> _Short problem_
Output the material below unchanged, apart from leaving out the pictures.

> _Supplied data_
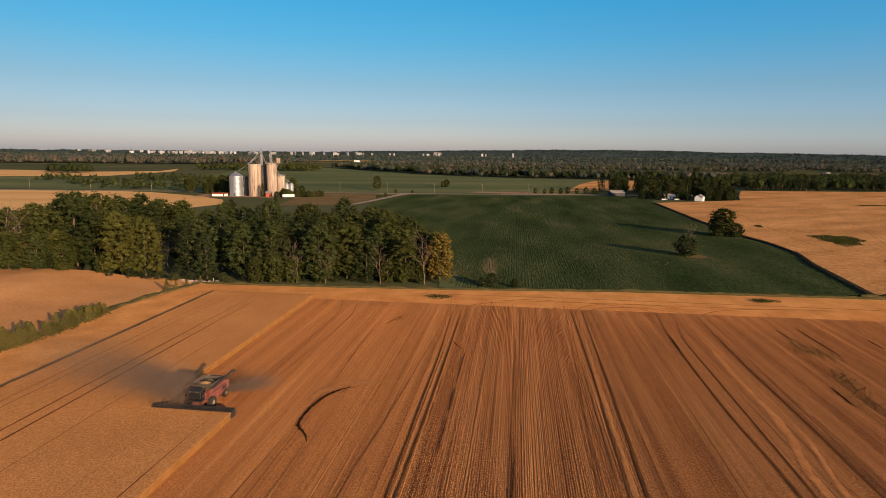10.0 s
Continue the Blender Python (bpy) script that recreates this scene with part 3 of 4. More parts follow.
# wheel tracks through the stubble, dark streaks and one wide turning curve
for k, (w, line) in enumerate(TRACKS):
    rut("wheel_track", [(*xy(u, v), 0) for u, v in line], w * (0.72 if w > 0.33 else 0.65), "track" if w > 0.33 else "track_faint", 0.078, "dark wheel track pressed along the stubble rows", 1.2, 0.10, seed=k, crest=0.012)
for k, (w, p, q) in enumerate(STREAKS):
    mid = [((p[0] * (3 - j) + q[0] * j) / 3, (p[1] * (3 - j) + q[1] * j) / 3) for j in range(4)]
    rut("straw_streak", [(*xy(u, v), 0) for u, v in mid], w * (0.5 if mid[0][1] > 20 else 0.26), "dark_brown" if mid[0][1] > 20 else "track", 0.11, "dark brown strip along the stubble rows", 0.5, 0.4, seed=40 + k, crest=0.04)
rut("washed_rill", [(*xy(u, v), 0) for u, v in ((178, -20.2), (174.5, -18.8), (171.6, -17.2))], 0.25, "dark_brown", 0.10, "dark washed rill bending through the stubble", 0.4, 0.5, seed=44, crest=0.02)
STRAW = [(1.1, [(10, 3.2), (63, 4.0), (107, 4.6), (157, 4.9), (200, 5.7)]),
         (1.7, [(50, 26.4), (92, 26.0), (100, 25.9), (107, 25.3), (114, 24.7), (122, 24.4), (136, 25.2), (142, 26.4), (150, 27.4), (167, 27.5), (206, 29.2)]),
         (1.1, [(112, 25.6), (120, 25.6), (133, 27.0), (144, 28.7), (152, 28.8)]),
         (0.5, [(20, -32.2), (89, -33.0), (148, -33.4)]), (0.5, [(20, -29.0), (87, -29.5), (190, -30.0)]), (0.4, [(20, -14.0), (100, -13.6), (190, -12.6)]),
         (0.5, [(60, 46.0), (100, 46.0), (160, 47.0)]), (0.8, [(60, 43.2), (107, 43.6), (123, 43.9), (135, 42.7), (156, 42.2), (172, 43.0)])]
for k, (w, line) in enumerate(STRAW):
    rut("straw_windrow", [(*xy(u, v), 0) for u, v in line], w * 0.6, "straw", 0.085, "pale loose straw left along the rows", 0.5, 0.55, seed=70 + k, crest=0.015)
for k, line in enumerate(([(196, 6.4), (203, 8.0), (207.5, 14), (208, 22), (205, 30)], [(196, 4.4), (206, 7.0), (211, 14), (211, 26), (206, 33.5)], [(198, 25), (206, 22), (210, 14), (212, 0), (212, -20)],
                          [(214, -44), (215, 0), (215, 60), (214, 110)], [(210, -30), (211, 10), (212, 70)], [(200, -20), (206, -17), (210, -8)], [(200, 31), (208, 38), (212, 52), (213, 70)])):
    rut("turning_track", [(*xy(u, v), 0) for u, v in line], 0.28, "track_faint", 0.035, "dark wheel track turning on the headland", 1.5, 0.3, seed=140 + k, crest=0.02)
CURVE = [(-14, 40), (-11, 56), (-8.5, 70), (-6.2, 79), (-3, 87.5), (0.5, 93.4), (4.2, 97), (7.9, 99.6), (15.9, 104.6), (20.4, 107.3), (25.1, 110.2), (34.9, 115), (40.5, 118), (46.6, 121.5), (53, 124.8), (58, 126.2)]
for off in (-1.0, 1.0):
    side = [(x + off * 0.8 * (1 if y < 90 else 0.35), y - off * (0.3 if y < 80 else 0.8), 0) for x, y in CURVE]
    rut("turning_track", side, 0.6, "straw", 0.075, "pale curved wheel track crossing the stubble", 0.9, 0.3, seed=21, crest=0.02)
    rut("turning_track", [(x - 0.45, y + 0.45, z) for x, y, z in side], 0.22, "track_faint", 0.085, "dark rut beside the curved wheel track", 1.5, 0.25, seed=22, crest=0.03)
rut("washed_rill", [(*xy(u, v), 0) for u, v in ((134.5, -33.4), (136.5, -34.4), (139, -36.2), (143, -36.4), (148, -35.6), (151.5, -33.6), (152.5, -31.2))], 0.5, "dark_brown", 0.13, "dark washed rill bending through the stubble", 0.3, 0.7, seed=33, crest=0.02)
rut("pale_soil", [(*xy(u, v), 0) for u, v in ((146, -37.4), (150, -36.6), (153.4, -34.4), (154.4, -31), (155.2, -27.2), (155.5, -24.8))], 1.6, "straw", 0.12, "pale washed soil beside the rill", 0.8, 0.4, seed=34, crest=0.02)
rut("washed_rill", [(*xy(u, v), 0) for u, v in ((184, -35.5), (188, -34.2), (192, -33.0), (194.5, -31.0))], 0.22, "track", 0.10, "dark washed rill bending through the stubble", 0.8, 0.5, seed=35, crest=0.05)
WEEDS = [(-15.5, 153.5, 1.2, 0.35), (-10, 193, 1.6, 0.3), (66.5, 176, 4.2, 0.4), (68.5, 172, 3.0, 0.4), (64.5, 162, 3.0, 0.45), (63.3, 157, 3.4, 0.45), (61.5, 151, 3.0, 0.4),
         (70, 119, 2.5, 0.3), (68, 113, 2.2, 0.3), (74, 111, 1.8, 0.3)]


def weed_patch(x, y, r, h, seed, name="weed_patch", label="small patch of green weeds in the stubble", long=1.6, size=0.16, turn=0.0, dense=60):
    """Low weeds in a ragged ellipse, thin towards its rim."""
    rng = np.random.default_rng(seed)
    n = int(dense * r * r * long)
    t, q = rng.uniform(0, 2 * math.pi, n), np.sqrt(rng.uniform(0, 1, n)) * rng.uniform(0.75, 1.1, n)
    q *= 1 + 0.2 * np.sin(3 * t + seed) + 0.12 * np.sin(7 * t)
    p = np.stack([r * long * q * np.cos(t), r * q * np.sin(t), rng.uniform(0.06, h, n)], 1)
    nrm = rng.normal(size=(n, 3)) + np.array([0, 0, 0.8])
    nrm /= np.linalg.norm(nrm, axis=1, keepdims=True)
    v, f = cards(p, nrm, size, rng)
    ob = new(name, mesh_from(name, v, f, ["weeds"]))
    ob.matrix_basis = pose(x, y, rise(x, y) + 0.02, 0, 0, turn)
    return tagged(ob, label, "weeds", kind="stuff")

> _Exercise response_
10.0 s
Continue the Blender Python (bpy) script that recreates this scene with part 3 of 4. More parts follow.
# wheel tracks through the stubble, dark streaks and one wide turning curve
for k, (w, line) in enumerate(TRACKS):
    rut("wheel_track", [(*xy(u, v), 0) for u, v in line], w * (0.72 if w > 0.33 else 0.65), "track" if w > 0.33 else "track_faint", 0.078, "dark wheel track pressed along the stubble rows", 1.2, 0.10, seed=k, crest=0.012)
for k, (w, p, q) in enumerate(STREAKS):
    mid = [((p[0] * (3 - j) + q[0] * j) / 3, (p[1] * (3 - j) + q[1] * j) / 3) for j in range(4)]
    rut("straw_streak", [(*xy(u, v), 0) for u, v in mid], w * (0.5 if mid[0][1] > 20 else 0.26), "dark_brown" if mid[0][1] > 20 else "track", 0.11, "dark brown strip along the stubble rows", 0.5, 0.4, seed=40 + k, crest=0.04)
rut("washed_rill", [(*xy(u, v), 0) for u, v in ((178, -20.2), (174.5, -18.8), (171.6, -17.2))], 0.25, "dark_brown", 0.10, "dark washed rill bending through the stubble", 0.4, 0.5, seed=44, crest=0.02)
STRAW = [(1.1, [(10, 3.2), (63, 4.0), (107, 4.6), (157, 4.9), (200, 5.7)]),
         (1.7, [(50, 26.4), (92, 26.0), (100, 25.9), (107, 25.3), (114, 24.7), (122, 24.4), (136, 25.2), (142, 26.4), (150, 27.4), (167, 27.5), (206, 29.2)]),
         (1.1, [(112, 25.6), (120, 25.6), (133, 27.0), (144, 28.7), (152, 28.8)]),
         (0.5, [(20, -32.2), (89, -33.0), (148, -33.4)]), (0.5, [(20, -29.0), (87, -29.5), (190, -30.0)]), (0.4, [(20, -14.0), (100, -13.6), (190, -12.6)]),
         (0.5, [(60, 46.0), (100, 46.0), (160, 47.0)]), (0.8, [(60, 43.2), (107, 43.6), (123, 43.9), (135, 42.7), (156, 42.2), (172, 43.0)])]
for k, (w, line) in enumerate(STRAW):
    rut("straw_windrow", [(*xy(u, v), 0) for u, v in line], w * 0.6, "straw", 0.085, "pale loose straw left along the rows", 0.5, 0.55, seed=70 + k, crest=0.015)
for k, line in enumerate(([(196, 6.4), (203, 8.0), (207.5, 14), (208, 22), (205, 30)], [(196, 4.4), (206, 7.0), (211, 14), (211, 26), (206, 33.5)], [(198, 25), (206, 22), (210, 14), (212, 0), (212, -20)],
                          [(214, -44), (215, 0), (215, 60), (214, 110)], [(210, -30), (211, 10), (212, 70)], [(200, -20), (206, -17), (210, -8)], [(200, 31), (208, 38), (212, 52), (213, 70)])):
    rut("turning_track", [(*xy(u, v), 0) for u, v in line], 0.28, "track_faint", 0.035, "dark wheel track turning on the headland", 1.5, 0.3, seed=140 + k, crest=0.02)
CURVE = [(-14, 40), (-11, 56), (-8.5, 70), (-6.2, 79), (-3, 87.5), (0.5, 93.4), (4.2, 97), (7.9, 99.6), (15.9, 104.6), (20.4, 107.3), (25.1, 110.2), (34.9, 115), (40.5, 118), (46.6, 121.5), (53, 124.8), (58, 126.2)]
for off in (-1.0, 1.0):
    side = [(x + off * 0.8 * (1 if y < 90 else 0.35), y - off * (0.3 if y < 80 else 0.8), 0) for x, y in CURVE]
    rut("turning_track", side, 0.6, "straw", 0.075, "pale curved wheel track crossing the stubble", 0.9, 0.3, seed=21, crest=0.02)
    rut("turning_track", [(x - 0.45, y + 0.45, z) for x, y, z in side], 0.22, "track_faint", 0.085, "dark rut beside the curved wheel track", 1.5, 0.25, seed=22, crest=0.03)
rut("washed_rill", [(*xy(u, v), 0) for u, v in ((134.5, -33.4), (136.5, -34.4), (139, -36.2), (143, -36.4), (148, -35.6), (151.5, -33.6), (152.5, -31.2))], 0.5, "dark_brown", 0.13, "dark washed rill bending through the stubble", 0.3, 0.7, seed=33, crest=0.02)
rut("pale_soil", [(*xy(u, v), 0) for u, v in ((146, -37.4), (150, -36.6), (153.4, -34.4), (154.4, -31), (155.2, -27.2), (155.5, -24.8))], 1.6, "straw", 0.12, "pale washed soil beside the rill", 0.8, 0.4, seed=34, crest=0.02)
rut("washed_rill", [(*xy(u, v), 0) for u, v in ((184, -35.5), (188, -34.2), (192, -33.0), (194.5, -31.0))], 0.22, "track", 0.10, "dark washed rill bending through the stubble", 0.8, 0.5, seed=35, crest=0.05)
WEEDS = [(-15.5, 153.5, 1.2, 0.35), (-10, 193, 1.6, 0.3), (66.5, 176, 4.2, 0.4), (68.5, 172, 3.0, 0.4), (64.5, 162, 3.0, 0.45), (63.3, 157, 3.4, 0.45), (61.5, 151, 3.0, 0.4),
         (70, 119, 2.5, 0.3), (68, 113, 2.2, 0.3), (74, 111, 1.8, 0.3)]


def weed_patch(x, y, r, h, seed, name="weed_patch", label="small patch of green weeds in the stubble", long=1.6, size=0.16, turn=0.0, dense=60):
    """Low weeds in a ragged ellipse, thin towards its rim."""
    rng = np.random.default_rng(seed)
    n = int(dense * r * r * long)
    t, q = rng.uniform(0, 2 * math.pi, n), np.sqrt(rng.uniform(0, 1, n)) * rng.uniform(0.75, 1.1, n)
    q *= 1 + 0.2 * np.sin(3 * t + seed) + 0.12 * np.sin(7 * t)
    p = np.stack([r * long * q * np.cos(t), r * q * np.sin(t), rng.uniform(0.06, h, n)], 1)
    nrm = rng.normal(size=(n, 3)) + np.array([0, 0, 0.8])
    nrm /= np.linalg.norm(nrm, axis=1, keepdims=True)
    v, f = cards(p, nrm, size, rng)
    ob = new(name, mesh_from(name, v, f, ["weeds"]))
    ob.matrix_basis = pose(x, y, rise(x, y) + 0.02, 0, 0, turn)
    return tagged(ob, label, "weeds", kind="stuff")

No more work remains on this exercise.